Como alteração ocorre de forma gradual, o consumidor não deve notar a diferença como ocorreria caso a substituição fosse feita de maneira súbita. “Isso pode nos levar a um prejuízo que é muito difícil de recuperar”, diz o presidente do Cecafé.
Setor privado negocia isenção de café e rejeita Lei da Reciprocidade
Em relatório da Consultoria Agro do Itaú BBA, analistas do banco descrevem como incerta a possibilidade de inclusão do café brasileira na lista de exceções tarifárias dos EUA.
“Olhando para frente, a relação entre Brasil e Estados Unidos continua marcada pelo distanciamento entre os governos, deixando as negociações restritas ao setor privado”, cita o documento. “Ao mesmo tempo, não parece razoável supor que os EUA deixarão de comprar café brasileiro ou que o consumo doméstico cairá de forma expressiva”, prossegue.
“Assim, caso as tarifas se mantenham, os custos adicionais deverão ser repassados ao consumidor final, enquanto os produtores brasileiros, apesar de se beneficiarem da valorização do produto no curto prazo, podem enfrentar diferenciais ainda mais desfavoráveis em relação a Nova York.”
Representando o setor cafeeiro, o diretor geral do Cecafé, Marco Matos, esteve na semana passada nos Estados Unidos, onde participou da audiência pública do Escritório do Representante Comercial dos EUA (USTR) no âmbito da investigação do governo americano sobre práticas comerciais supostamente desleais praticadas pelo Brasil.

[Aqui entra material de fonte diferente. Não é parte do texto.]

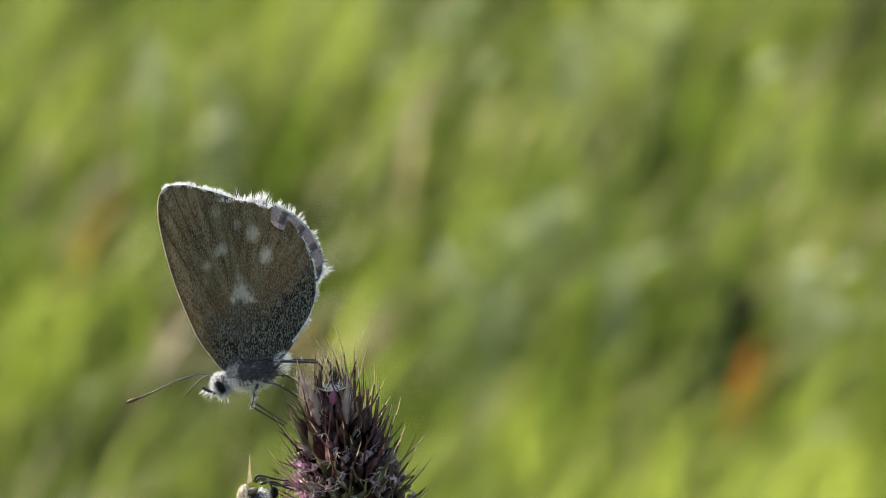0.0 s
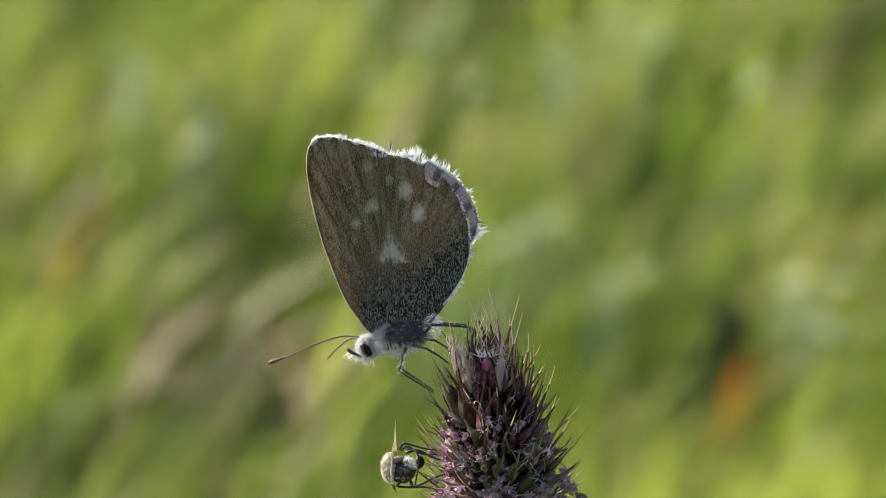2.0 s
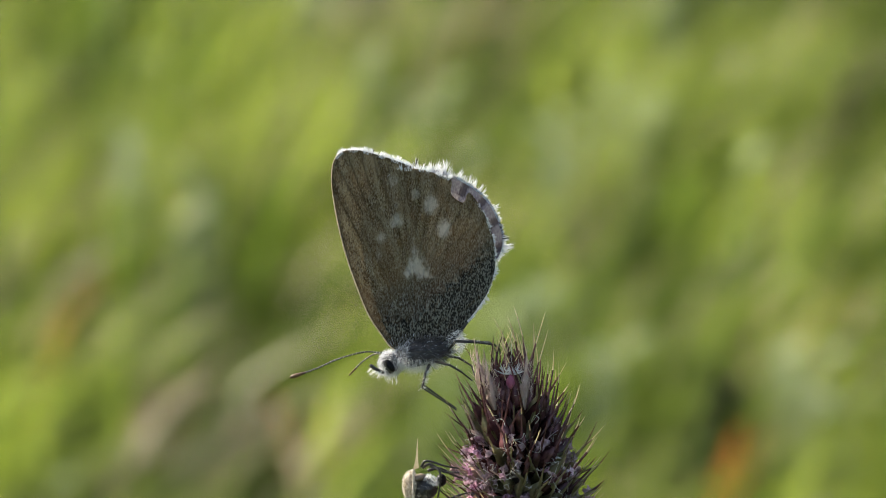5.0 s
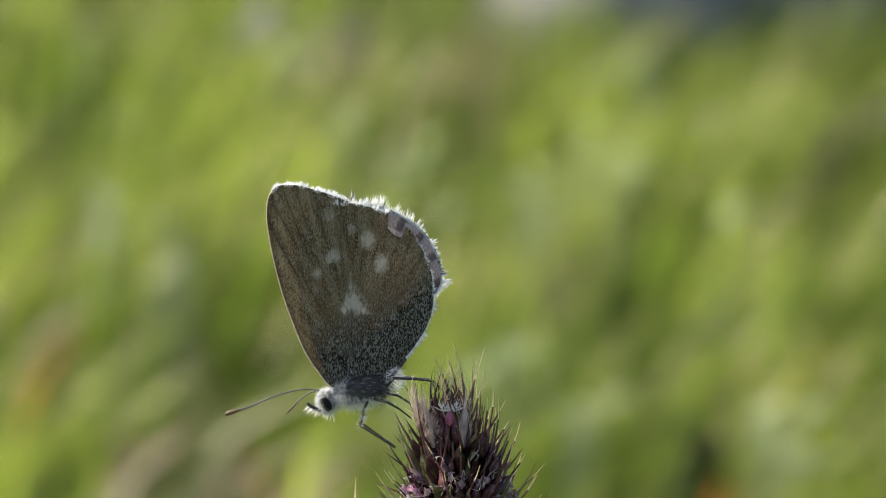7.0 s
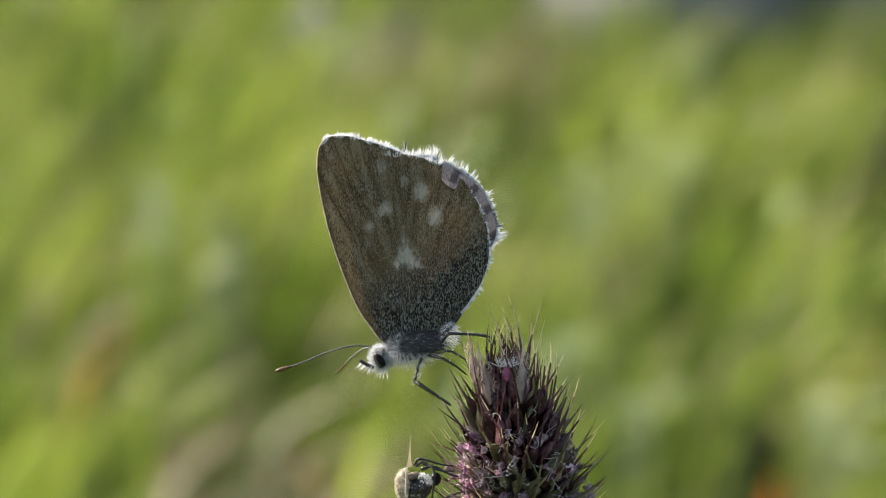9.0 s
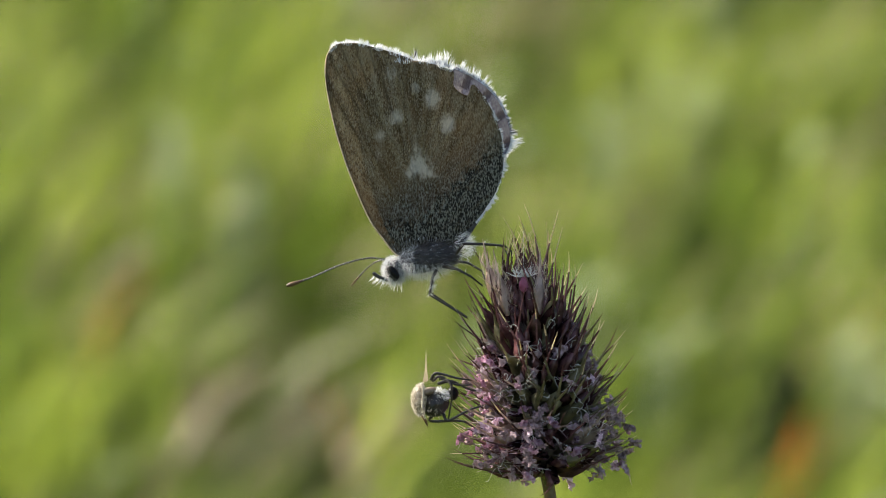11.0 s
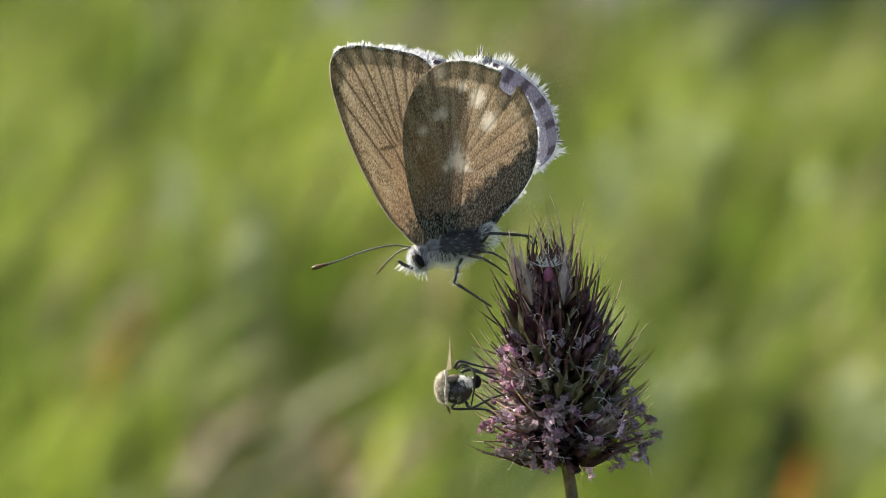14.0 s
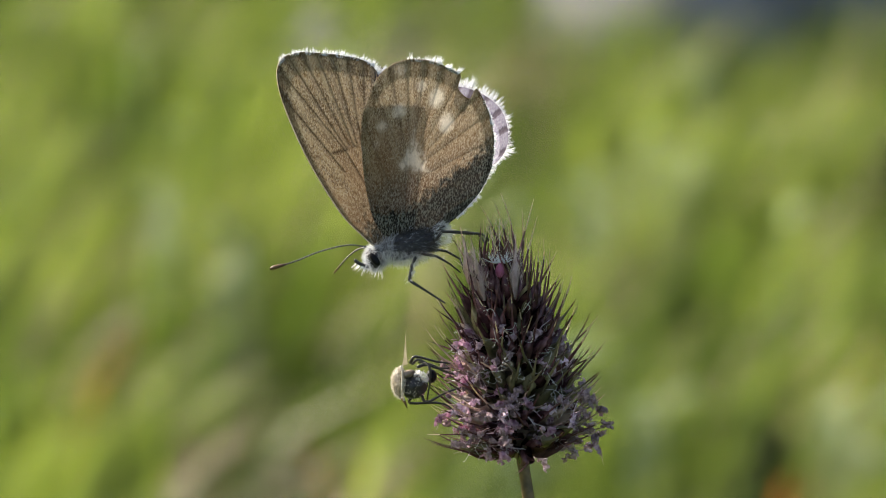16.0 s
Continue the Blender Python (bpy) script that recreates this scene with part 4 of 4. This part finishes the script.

A partir do encontro e de conversas com o setor privado americano, a entidade acredita que ainda há possibilidade de inclusão do café na lista de produtos isentos da tarifa americana até o fim do ano.
Segundo dados do setor, para cada US$ 1 de café exportado pelo Brasil, é gerado o equivalente a US$ 43 no Produto Interno Bruto (PIB) dos EUA. Hoje, 2,2 milhões de americanos trabalham com a bebida, que movimenta cerca de US$ 313 bilhões na economia, ou 1,2% do PIB do país.
Nesse contexto, o Cecafé recebeu com preocupação a iniciativa do presidente Luiz Inácio Lula da Silva (PT) de autorizar uma análise sobre o uso da Lei de Reciprocidade Econômica contra os Estados Unidos, no último dia 28.
Para a entidade, o cenário necessário e mais coerente, neste momento, é a manutenção do diálogo do setor privado com autoridades dos EUA.
“Pensar na aplicação da Lei de Reciprocidade é prematuro, uma vez que sequer houve uma reunião entre os governos de Brasil e EUA, além do fato de uma virtual aplicação dessa legislação gerar dificuldades ao setor privado para conversar com seus pares norte-americanos, compradores de café, e impor ainda mais obstáculos para a conversa entre ambos os governos”, manifestou o conselho em nota.